Zdraviete from Sofia, Bulgaria,

The surest way to galvanise a restless people is by creating a martyr. Killing the leader of a popular movement is a guarantee of ultimate failure.

Crumbling empires and corrupt regimes often resist what seems in retrospect to be an irresistible force of people power by eliminating the most vocal opponent. But this recklessness only steels the movement and more often than not ensures its success. Those martyrs die in the knowledge that their deaths have helped the movement to its ultimate fruition.

Vasil Levski

Perhaps the crumbling empires and corrupt tyrants don’t understand the power of communion, being ideologically opposed to the concept. The martyrs created by such murders often serve as a rallying symbol for the surviving populace. Louverture in Haiti, Rizal (an accidental martyr) in The Philippines, Kâmil in Türkiye, Che Guevera (an Argentinian) in Cuba, and Vo Thị Sau in Việt Nam all died in the years before independence but in the likely knowledge that their deaths were not in vain. In Bulgaria, they have their own national hero: Vasil Levski.

About the Ottomans, Momka says, “We hate them and they hate us. 500 years of slavery can’t be forgotten in a few generations”.

“They raped our wives, stole our children and turned them into soldiers against us” Radoslav says.

Stefany says, “They hanged him in the street”.

Vasil Levski was born Vasil Kunchev. He gained the nickname Levski during his courageous revolutionary activities. It means “lion-like”. After his death, Levski has become known in perpetuity as the Apostle of Freedom for Bulgaria.
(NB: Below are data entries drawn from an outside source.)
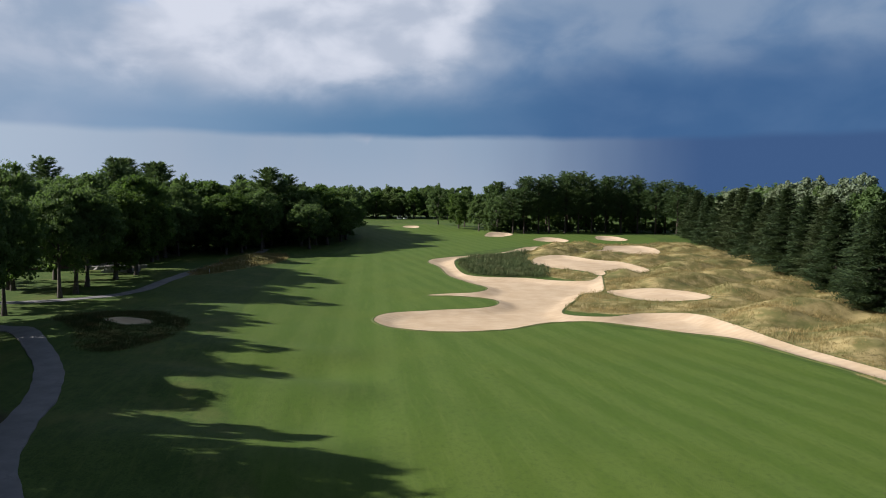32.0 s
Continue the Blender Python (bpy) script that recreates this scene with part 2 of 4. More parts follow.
SAND_MAIN = spline([(-24.5, 242.5), (-22.2, 247.3), (-16.5, 249), (-10, 250.2), (-6.9, 253), (-6.6, 257.6), (-10, 260.8), (-15.3, 262.4), (-12.4, 264), (-7.6, 265),
                    (-4.7, 270), (-6.6, 278), (-8.2, 288), (-7.6, 302), (-8.4, 314), (-5.6, 321), (3, 328), (14, 334), (22, 345.5), (27.5, 351), (27.5, 346), (19, 333), (8.5, 331),
                    (0.5, 322.5), (-2.4, 315), (-4.6, 298), (-3.8, 286.5), (5, 283), (10.6, 277.6), (14.8, 275.4), (18.4, 280), (15.6, 271.8), (12.2, 263.6), (8.3, 261.8), (5, 256), (0.3, 247.5),
                    (-0.2, 243.6), (4, 241.6), (9.7, 243.8), (15, 240.6), (15.6, 233), (15.4, 222.5), (16.8, 212), (16.6, 202.4), (15, 203), (13.6, 214), (11.8, 226), (7.8, 231.4), (1.8, 238),
                    (-4, 238.8), (-10.8, 234.8), (-17, 234.3), (-22.5, 237)], True, 0.7)
SAND_TWO = spline([(18.2, 279.8), (17.6, 287), (14, 298), (13.6, 308), (18, 317), (25, 319), (27.5, 309), (32, 301), (31.4, 288), (27, 282), (22, 286), (20, 281.5)], True, 0.7)
SAND_THREE = spline([(12.6, 262.8), (16, 262.4), (20, 261), (23.2, 257), (23.6, 251.5), (19.8, 249), (15, 251), (12.8, 256)], True, 0.7)
SAND_FOUR = spline([(33, 328), (41, 336), (49, 352), (60, 353), (56, 334), (48.4, 320), (40, 320)], True, 0.9)
SAND_GREEN_A = spline([(33.4, 374), (38.5, 383), (44, 381), (44.6, 373), (39, 366.5)], True, 0.9)
SAND_GREEN_B = spline([(56, 377), (60, 388), (66, 387), (66, 376), (60, 371)], True, 0.9)
SAND_GREEN_C = spline([(21, 390), (25, 400), (32, 402), (31.5, 394), (26, 388)], True, 0.9)
SAND_GREEN_D = spline([(-2.2, 439), (-0.5, 444), (3.6, 443), (4.2, 437), (1, 434.6)], True, 0.9)
PIT_ONE = spline([(-50.6, 230.5), (-50, 233.2), (-47.6, 233.5), (-46.8, 231.4), (-48.6, 229.6)], True, 0.4)
PIT_TWO = spline([(-46.5, 309.5), (-45.6, 313), (-43.2, 312.5), (-43.4, 309.5)], True, 0.4)
PATCH = spline([(19.4, 89.6), (19.6, 93), (22, 97.5), (27, 99.5), (27, 95), (23, 90)], True, 0.5)
BUNKERS = [("main", SAND_MAIN, 0.55), ("second", SAND_TWO, 0.4), ("third", SAND_THREE, 0.45), ("fourth", SAND_FOUR, 0.5), ("a", SAND_GREEN_A, 0.6),
           ("b", SAND_GREEN_B, 0.6), ("c", SAND_GREEN_C, 0.6), ("d", SAND_GREEN_D, 0.5), ("pit", PIT_ONE, 0.4), ("pit", PIT_TWO, 0.4), ("patch", PATCH, 0.12)]

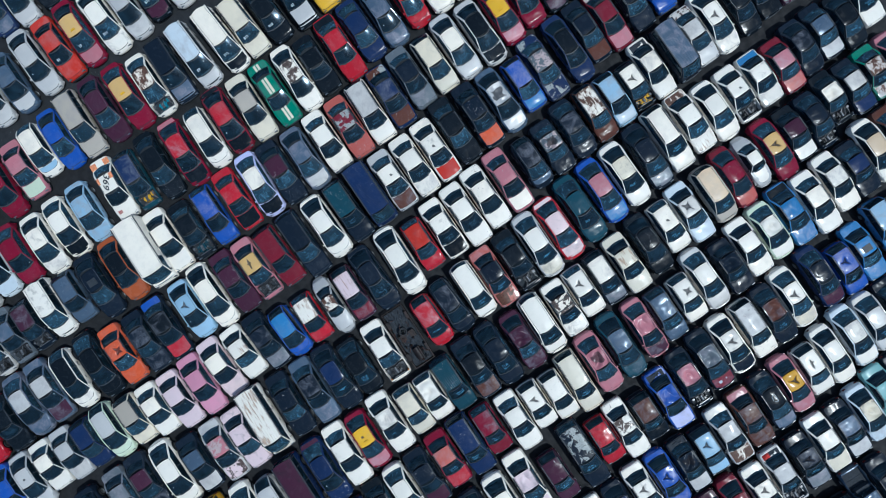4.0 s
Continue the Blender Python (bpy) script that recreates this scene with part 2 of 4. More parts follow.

He is said to have instilled revolutionary activity from abroad through secret underground missions. It was during one of these missions that he was captured by the Ottomans and hanged in a street near Sofia on a freezing snowy day in February 1873. Levski was 35 years old.

Bulgaria was liberated by Russian troops less than five years later.

The martyrs never hanker to be immortalised in statuary or imagery. They just want to know that their people are no longer living under tyranny. Creating a martyr will leave an angry populace even more resolute. Bulgaria provides yet another example.